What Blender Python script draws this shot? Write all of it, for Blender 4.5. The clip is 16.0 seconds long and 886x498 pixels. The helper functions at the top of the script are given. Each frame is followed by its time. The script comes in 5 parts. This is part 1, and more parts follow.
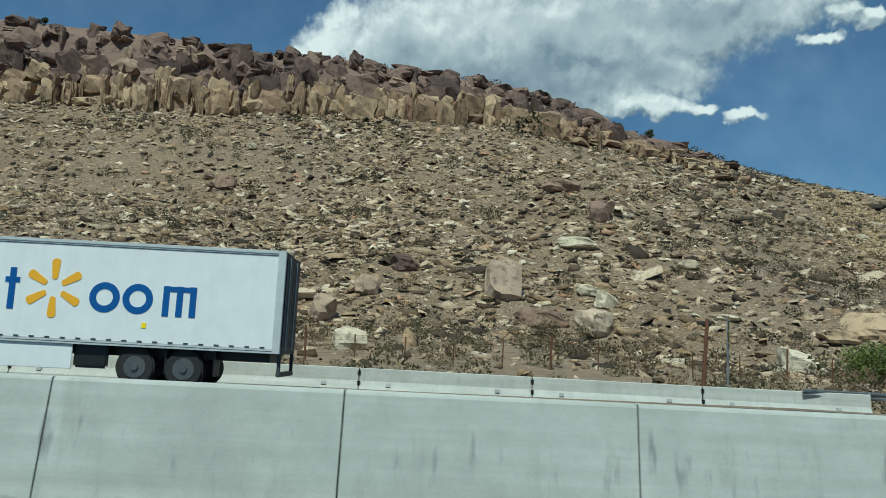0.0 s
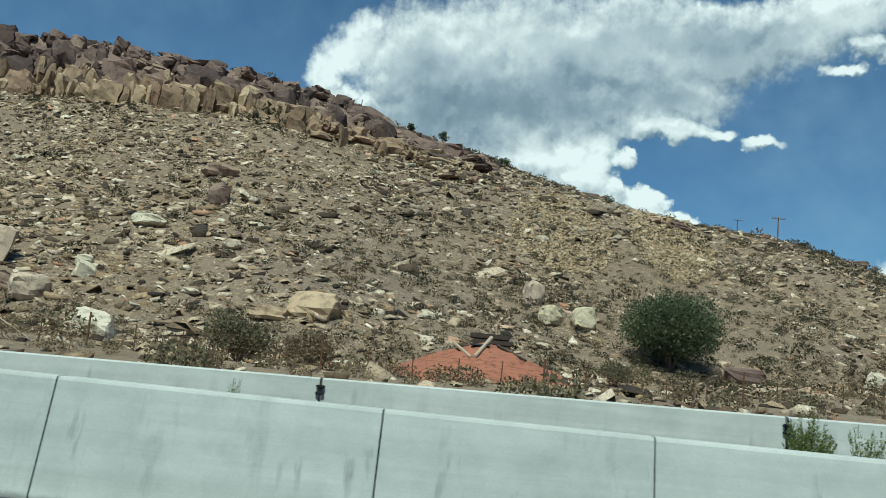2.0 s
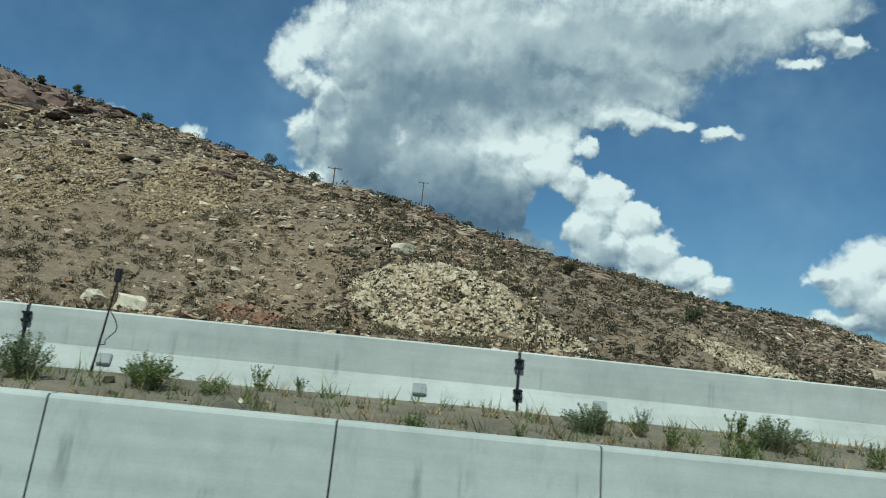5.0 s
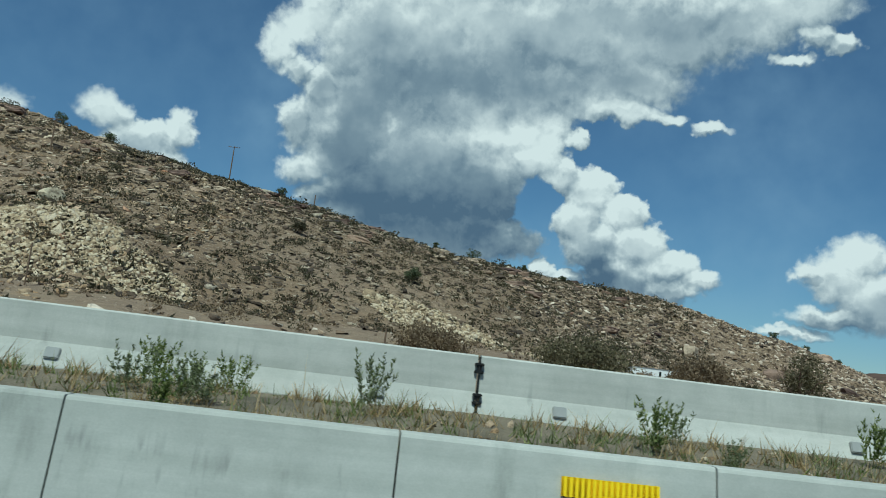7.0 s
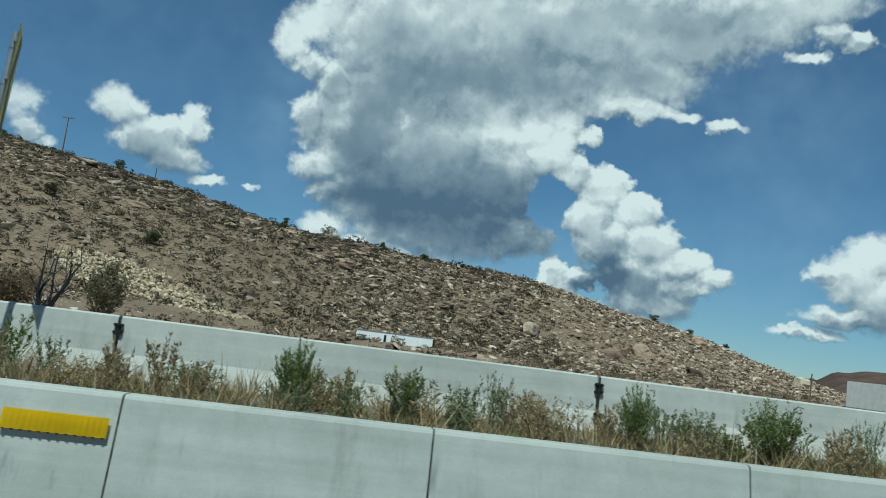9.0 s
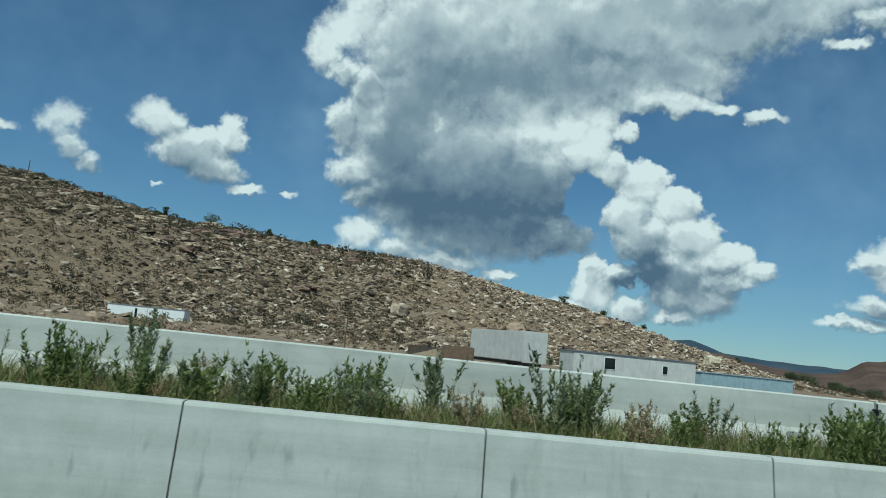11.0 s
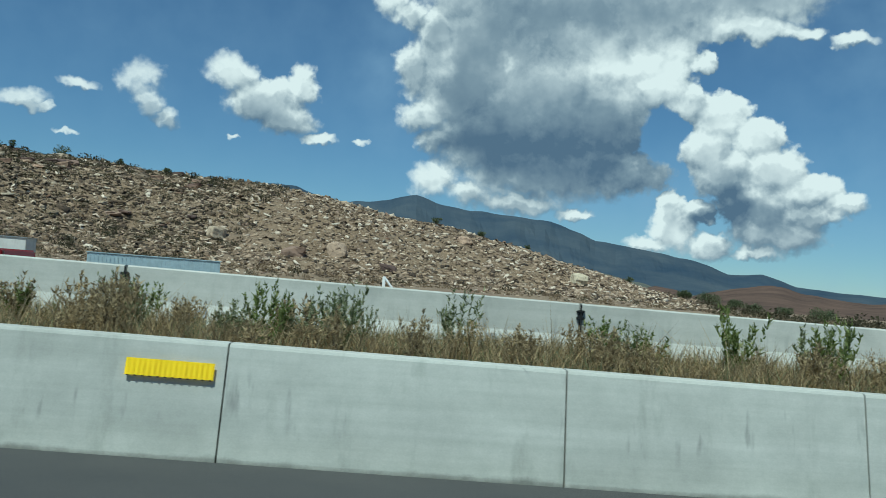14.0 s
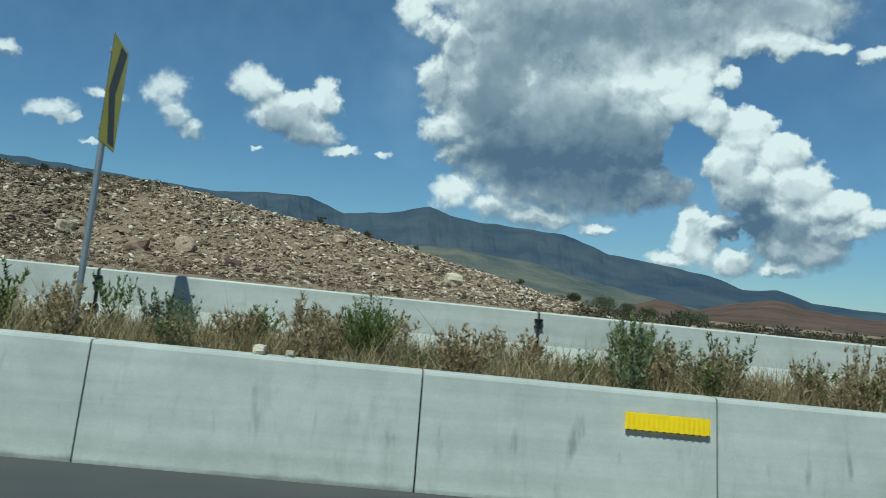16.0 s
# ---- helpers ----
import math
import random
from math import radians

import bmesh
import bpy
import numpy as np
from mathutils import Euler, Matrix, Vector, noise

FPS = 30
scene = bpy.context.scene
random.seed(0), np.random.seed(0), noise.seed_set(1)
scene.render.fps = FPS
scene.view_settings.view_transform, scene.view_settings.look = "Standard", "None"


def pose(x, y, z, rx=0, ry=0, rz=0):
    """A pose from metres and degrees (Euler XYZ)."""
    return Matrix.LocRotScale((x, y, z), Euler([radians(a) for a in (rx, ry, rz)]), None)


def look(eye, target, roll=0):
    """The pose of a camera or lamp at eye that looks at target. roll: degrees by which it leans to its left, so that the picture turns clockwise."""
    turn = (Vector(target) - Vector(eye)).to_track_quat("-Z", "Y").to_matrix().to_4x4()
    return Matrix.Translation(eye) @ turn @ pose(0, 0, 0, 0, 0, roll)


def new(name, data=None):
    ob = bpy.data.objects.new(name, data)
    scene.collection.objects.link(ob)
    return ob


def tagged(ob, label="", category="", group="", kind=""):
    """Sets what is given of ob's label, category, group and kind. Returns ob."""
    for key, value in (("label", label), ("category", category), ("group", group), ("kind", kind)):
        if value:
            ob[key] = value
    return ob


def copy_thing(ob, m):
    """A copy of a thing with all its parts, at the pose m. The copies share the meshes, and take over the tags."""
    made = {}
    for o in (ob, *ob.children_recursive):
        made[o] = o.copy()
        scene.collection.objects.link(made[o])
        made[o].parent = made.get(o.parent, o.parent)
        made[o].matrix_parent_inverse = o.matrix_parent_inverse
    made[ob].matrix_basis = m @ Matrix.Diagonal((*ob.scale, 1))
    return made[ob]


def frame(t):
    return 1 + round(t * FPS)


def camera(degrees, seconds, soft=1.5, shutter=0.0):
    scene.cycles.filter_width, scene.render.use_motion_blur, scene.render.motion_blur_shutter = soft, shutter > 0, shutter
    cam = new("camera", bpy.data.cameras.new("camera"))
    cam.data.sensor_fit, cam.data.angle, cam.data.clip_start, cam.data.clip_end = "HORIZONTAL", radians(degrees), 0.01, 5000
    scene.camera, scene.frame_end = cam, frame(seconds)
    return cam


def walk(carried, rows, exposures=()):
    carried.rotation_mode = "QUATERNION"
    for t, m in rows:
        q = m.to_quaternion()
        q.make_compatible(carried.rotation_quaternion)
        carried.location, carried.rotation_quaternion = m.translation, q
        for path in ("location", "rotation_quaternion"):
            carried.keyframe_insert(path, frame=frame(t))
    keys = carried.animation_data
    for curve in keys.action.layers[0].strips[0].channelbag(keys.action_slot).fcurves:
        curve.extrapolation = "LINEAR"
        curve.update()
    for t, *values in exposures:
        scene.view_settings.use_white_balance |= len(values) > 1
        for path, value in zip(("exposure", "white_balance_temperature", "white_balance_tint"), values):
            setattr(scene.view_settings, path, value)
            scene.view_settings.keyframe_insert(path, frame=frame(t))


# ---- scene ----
* * * * * * * * *
Stated exercise ->
Reproduce the material in full, word for word, and omit the pictures.

Written solution ->
What Blender Python script draws this shot? Write all of it, for Blender 4.5. The clip is 16.0 seconds long and 886x498 pixels. The helper functions at the top of the script are given. Each frame is followed by its time. The script comes in 5 parts. This is part 1, and more parts follow.
0.0 s
2.0 s
5.0 s
7.0 s
9.0 s
11.0 s
14.0 s
16.0 s
# ---- helpers ----
import math
import random
from math import radians

import bmesh
import bpy
import numpy as np
from mathutils import Euler, Matrix, Vector, noise

FPS = 30
scene = bpy.context.scene
random.seed(0), np.random.seed(0), noise.seed_set(1)
scene.render.fps = FPS
scene.view_settings.view_transform, scene.view_settings.look = "Standard", "None"


def pose(x, y, z, rx=0, ry=0, rz=0):
    """A pose from metres and degrees (Euler XYZ)."""
    return Matrix.LocRotScale((x, y, z), Euler([radians(a) for a in (rx, ry, rz)]), None)


def look(eye, target, roll=0):
    """The pose of a camera or lamp at eye that looks at target. roll: degrees by which it leans to its left, so that the picture turns clockwise."""
    turn = (Vector(target) - Vector(eye)).to_track_quat("-Z", "Y").to_matrix().to_4x4()
    return Matrix.Translation(eye) @ turn @ pose(0, 0, 0, 0, 0, roll)


def new(name, data=None):
    ob = bpy.data.objects.new(name, data)
    scene.collection.objects.link(ob)
    return ob


def tagged(ob, label="", category="", group="", kind=""):
    """Sets what is given of ob's label, category, group and kind. Returns ob."""
    for key, value in (("label", label), ("category", category), ("group", group), ("kind", kind)):
        if value:
            ob[key] = value
    return ob


def copy_thing(ob, m):
    """A copy of a thing with all its parts, at the pose m. The copies share the meshes, and take over the tags."""
    made = {}
    for o in (ob, *ob.children_recursive):
        made[o] = o.copy()
        scene.collection.objects.link(made[o])
        made[o].parent = made.get(o.parent, o.parent)
        made[o].matrix_parent_inverse = o.matrix_parent_inverse
    made[ob].matrix_basis = m @ Matrix.Diagonal((*ob.scale, 1))
    return made[ob]


def frame(t):
    return 1 + round(t * FPS)


def camera(degrees, seconds, soft=1.5, shutter=0.0):
    scene.cycles.filter_width, scene.render.use_motion_blur, scene.render.motion_blur_shutter = soft, shutter > 0, shutter
    cam = new("camera", bpy.data.cameras.new("camera"))
    cam.data.sensor_fit, cam.data.angle, cam.data.clip_start, cam.data.clip_end = "HORIZONTAL", radians(degrees), 0.01, 5000
    scene.camera, scene.frame_end = cam, frame(seconds)
    return cam


def walk(carried, rows, exposures=()):
    carried.rotation_mode = "QUATERNION"
    for t, m in rows:
        q = m.to_quaternion()
        q.make_compatible(carried.rotation_quaternion)
        carried.location, carried.rotation_quaternion = m.translation, q
        for path in ("location", "rotation_quaternion"):
            carried.keyframe_insert(path, frame=frame(t))
    keys = carried.animation_data
    for curve in keys.action.layers[0].strips[0].channelbag(keys.action_slot).fcurves:
        curve.extrapolation = "LINEAR"
        curve.update()
    for t, *values in exposures:
        scene.view_settings.use_white_balance |= len(values) > 1
        for path, value in zip(("exposure", "white_balance_temperature", "white_balance_tint"), values):
            setattr(scene.view_settings, path, value)
            scene.view_settings.keyframe_insert(path, frame=frame(t))


# ---- scene ----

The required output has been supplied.